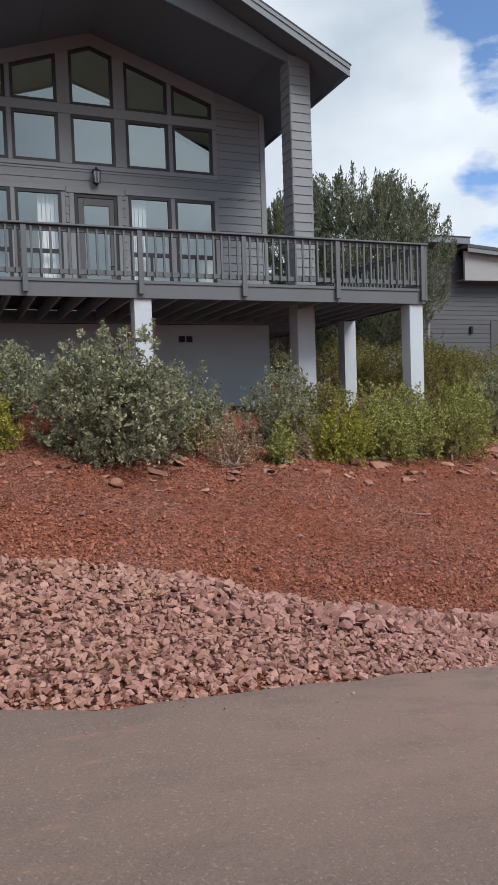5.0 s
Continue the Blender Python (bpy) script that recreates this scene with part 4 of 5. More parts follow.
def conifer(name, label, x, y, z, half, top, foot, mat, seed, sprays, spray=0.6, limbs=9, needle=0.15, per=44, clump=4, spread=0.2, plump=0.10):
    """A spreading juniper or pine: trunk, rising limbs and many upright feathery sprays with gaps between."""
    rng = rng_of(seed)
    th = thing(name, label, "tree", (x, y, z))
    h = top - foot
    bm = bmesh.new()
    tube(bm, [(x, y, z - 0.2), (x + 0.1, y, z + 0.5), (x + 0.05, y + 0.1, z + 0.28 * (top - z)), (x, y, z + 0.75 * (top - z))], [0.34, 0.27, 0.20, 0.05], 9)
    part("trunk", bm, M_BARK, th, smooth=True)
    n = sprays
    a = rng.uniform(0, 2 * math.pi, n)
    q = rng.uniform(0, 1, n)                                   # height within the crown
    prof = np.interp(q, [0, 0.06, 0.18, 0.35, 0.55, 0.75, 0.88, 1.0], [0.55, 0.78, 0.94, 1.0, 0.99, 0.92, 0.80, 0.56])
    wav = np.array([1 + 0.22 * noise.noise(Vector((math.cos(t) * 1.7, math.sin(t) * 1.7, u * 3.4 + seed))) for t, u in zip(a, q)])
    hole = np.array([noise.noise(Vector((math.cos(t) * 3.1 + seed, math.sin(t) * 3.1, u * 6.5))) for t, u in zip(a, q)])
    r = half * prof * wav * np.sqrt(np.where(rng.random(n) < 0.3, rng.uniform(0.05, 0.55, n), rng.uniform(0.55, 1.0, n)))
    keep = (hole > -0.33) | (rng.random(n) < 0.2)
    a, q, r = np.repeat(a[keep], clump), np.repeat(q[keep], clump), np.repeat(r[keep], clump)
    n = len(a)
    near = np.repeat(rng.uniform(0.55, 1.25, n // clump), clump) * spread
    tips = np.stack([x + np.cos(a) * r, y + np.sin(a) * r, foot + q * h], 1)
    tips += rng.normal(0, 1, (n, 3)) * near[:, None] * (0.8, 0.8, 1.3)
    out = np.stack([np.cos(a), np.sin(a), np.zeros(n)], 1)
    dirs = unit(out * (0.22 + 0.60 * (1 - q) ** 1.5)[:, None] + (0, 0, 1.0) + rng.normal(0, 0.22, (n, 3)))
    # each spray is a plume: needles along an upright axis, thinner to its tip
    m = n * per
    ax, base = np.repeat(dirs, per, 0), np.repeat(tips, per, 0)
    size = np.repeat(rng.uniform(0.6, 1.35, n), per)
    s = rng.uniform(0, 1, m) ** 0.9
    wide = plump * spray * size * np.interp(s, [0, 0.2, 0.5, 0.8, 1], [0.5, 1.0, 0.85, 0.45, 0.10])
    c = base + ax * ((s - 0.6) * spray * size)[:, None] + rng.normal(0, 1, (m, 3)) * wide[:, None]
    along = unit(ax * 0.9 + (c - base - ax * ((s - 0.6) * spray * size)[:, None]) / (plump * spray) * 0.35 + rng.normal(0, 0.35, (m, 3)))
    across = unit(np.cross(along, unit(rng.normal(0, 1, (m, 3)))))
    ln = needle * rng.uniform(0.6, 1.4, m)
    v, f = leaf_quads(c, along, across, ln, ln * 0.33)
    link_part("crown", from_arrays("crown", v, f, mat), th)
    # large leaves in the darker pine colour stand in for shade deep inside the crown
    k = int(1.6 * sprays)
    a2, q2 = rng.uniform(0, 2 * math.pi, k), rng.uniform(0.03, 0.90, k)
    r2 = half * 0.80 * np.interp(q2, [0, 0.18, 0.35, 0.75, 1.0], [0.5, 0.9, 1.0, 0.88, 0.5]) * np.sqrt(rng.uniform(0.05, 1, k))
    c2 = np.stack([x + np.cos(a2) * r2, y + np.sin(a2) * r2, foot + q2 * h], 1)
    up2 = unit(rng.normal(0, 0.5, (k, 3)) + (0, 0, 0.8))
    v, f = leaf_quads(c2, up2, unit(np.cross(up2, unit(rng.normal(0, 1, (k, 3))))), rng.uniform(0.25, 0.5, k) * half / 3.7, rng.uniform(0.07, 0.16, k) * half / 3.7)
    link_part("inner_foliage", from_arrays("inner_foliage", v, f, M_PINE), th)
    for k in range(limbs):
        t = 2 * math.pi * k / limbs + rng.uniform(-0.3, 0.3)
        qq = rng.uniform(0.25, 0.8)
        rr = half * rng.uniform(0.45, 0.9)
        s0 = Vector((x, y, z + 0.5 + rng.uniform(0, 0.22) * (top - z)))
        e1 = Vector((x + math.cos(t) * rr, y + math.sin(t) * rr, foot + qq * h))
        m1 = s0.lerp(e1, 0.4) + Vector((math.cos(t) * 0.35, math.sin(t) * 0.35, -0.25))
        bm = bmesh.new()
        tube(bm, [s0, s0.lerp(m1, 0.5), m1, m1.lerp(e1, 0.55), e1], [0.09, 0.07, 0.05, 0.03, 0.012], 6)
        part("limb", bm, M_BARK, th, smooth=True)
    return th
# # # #
What to produce: Print the complete listing exactly as it stands, without its pictures.

Correct response:
5.0 s
Continue the Blender Python (bpy) script that recreates this scene with part 4 of 5. More parts follow.
def conifer(name, label, x, y, z, half, top, foot, mat, seed, sprays, spray=0.6, limbs=9, needle=0.15, per=44, clump=4, spread=0.2, plump=0.10):
    """A spreading juniper or pine: trunk, rising limbs and many upright feathery sprays with gaps between."""
    rng = rng_of(seed)
    th = thing(name, label, "tree", (x, y, z))
    h = top - foot
    bm = bmesh.new()
    tube(bm, [(x, y, z - 0.2), (x + 0.1, y, z + 0.5), (x + 0.05, y + 0.1, z + 0.28 * (top - z)), (x, y, z + 0.75 * (top - z))], [0.34, 0.27, 0.20, 0.05], 9)
    part("trunk", bm, M_BARK, th, smooth=True)
    n = sprays
    a = rng.uniform(0, 2 * math.pi, n)
    q = rng.uniform(0, 1, n)                                   # height within the crown
    prof = np.interp(q, [0, 0.06, 0.18, 0.35, 0.55, 0.75, 0.88, 1.0], [0.55, 0.78, 0.94, 1.0, 0.99, 0.92, 0.80, 0.56])
    wav = np.array([1 + 0.22 * noise.noise(Vector((math.cos(t) * 1.7, math.sin(t) * 1.7, u * 3.4 + seed))) for t, u in zip(a, q)])
    hole = np.array([noise.noise(Vector((math.cos(t) * 3.1 + seed, math.sin(t) * 3.1, u * 6.5))) for t, u in zip(a, q)])
    r = half * prof * wav * np.sqrt(np.where(rng.random(n) < 0.3, rng.uniform(0.05, 0.55, n), rng.uniform(0.55, 1.0, n)))
    keep = (hole > -0.33) | (rng.random(n) < 0.2)
    a, q, r = np.repeat(a[keep], clump), np.repeat(q[keep], clump), np.repeat(r[keep], clump)
    n = len(a)
    near = np.repeat(rng.uniform(0.55, 1.25, n // clump), clump) * spread
    tips = np.stack([x + np.cos(a) * r, y + np.sin(a) * r, foot + q * h], 1)
    tips += rng.normal(0, 1, (n, 3)) * near[:, None] * (0.8, 0.8, 1.3)
    out = np.stack([np.cos(a), np.sin(a), np.zeros(n)], 1)
    dirs = unit(out * (0.22 + 0.60 * (1 - q) ** 1.5)[:, None] + (0, 0, 1.0) + rng.normal(0, 0.22, (n, 3)))
    # each spray is a plume: needles along an upright axis, thinner to its tip
    m = n * per
    ax, base = np.repeat(dirs, per, 0), np.repeat(tips, per, 0)
    size = np.repeat(rng.uniform(0.6, 1.35, n), per)
    s = rng.uniform(0, 1, m) ** 0.9
    wide = plump * spray * size * np.interp(s, [0, 0.2, 0.5, 0.8, 1], [0.5, 1.0, 0.85, 0.45, 0.10])
    c = base + ax * ((s - 0.6) * spray * size)[:, None] + rng.normal(0, 1, (m, 3)) * wide[:, None]
    along = unit(ax * 0.9 + (c - base - ax * ((s - 0.6) * spray * size)[:, None]) / (plump * spray) * 0.35 + rng.normal(0, 0.35, (m, 3)))
    across = unit(np.cross(along, unit(rng.normal(0, 1, (m, 3)))))
    ln = needle * rng.uniform(0.6, 1.4, m)
    v, f = leaf_quads(c, along, across, ln, ln * 0.33)
    link_part("crown", from_arrays("crown", v, f, mat), th)
    # large leaves in the darker pine colour stand in for shade deep inside the crown
    k = int(1.6 * sprays)
    a2, q2 = rng.uniform(0, 2 * math.pi, k), rng.uniform(0.03, 0.90, k)
    r2 = half * 0.80 * np.interp(q2, [0, 0.18, 0.35, 0.75, 1.0], [0.5, 0.9, 1.0, 0.88, 0.5]) * np.sqrt(rng.uniform(0.05, 1, k))
    c2 = np.stack([x + np.cos(a2) * r2, y + np.sin(a2) * r2, foot + q2 * h], 1)
    up2 = unit(rng.normal(0, 0.5, (k, 3)) + (0, 0, 0.8))
    v, f = leaf_quads(c2, up2, unit(np.cross(up2, unit(rng.normal(0, 1, (k, 3))))), rng.uniform(0.25, 0.5, k) * half / 3.7, rng.uniform(0.07, 0.16, k) * half / 3.7)
    link_part("inner_foliage", from_arrays("inner_foliage", v, f, M_PINE), th)
    for k in range(limbs):
        t = 2 * math.pi * k / limbs + rng.uniform(-0.3, 0.3)
        qq = rng.uniform(0.25, 0.8)
        rr = half * rng.uniform(0.45, 0.9)
        s0 = Vector((x, y, z + 0.5 + rng.uniform(0, 0.22) * (top - z)))
        e1 = Vector((x + math.cos(t) * rr, y + math.sin(t) * rr, foot + qq * h))
        m1 = s0.lerp(e1, 0.4) + Vector((math.cos(t) * 0.35, math.sin(t) * 0.35, -0.25))
        bm = bmesh.new()
        tube(bm, [s0, s0.lerp(m1, 0.5), m1, m1.lerp(e1, 0.55), e1], [0.09, 0.07, 0.05, 0.03, 0.012], 6)
        part("limb", bm, M_BARK, th, smooth=True)
    return th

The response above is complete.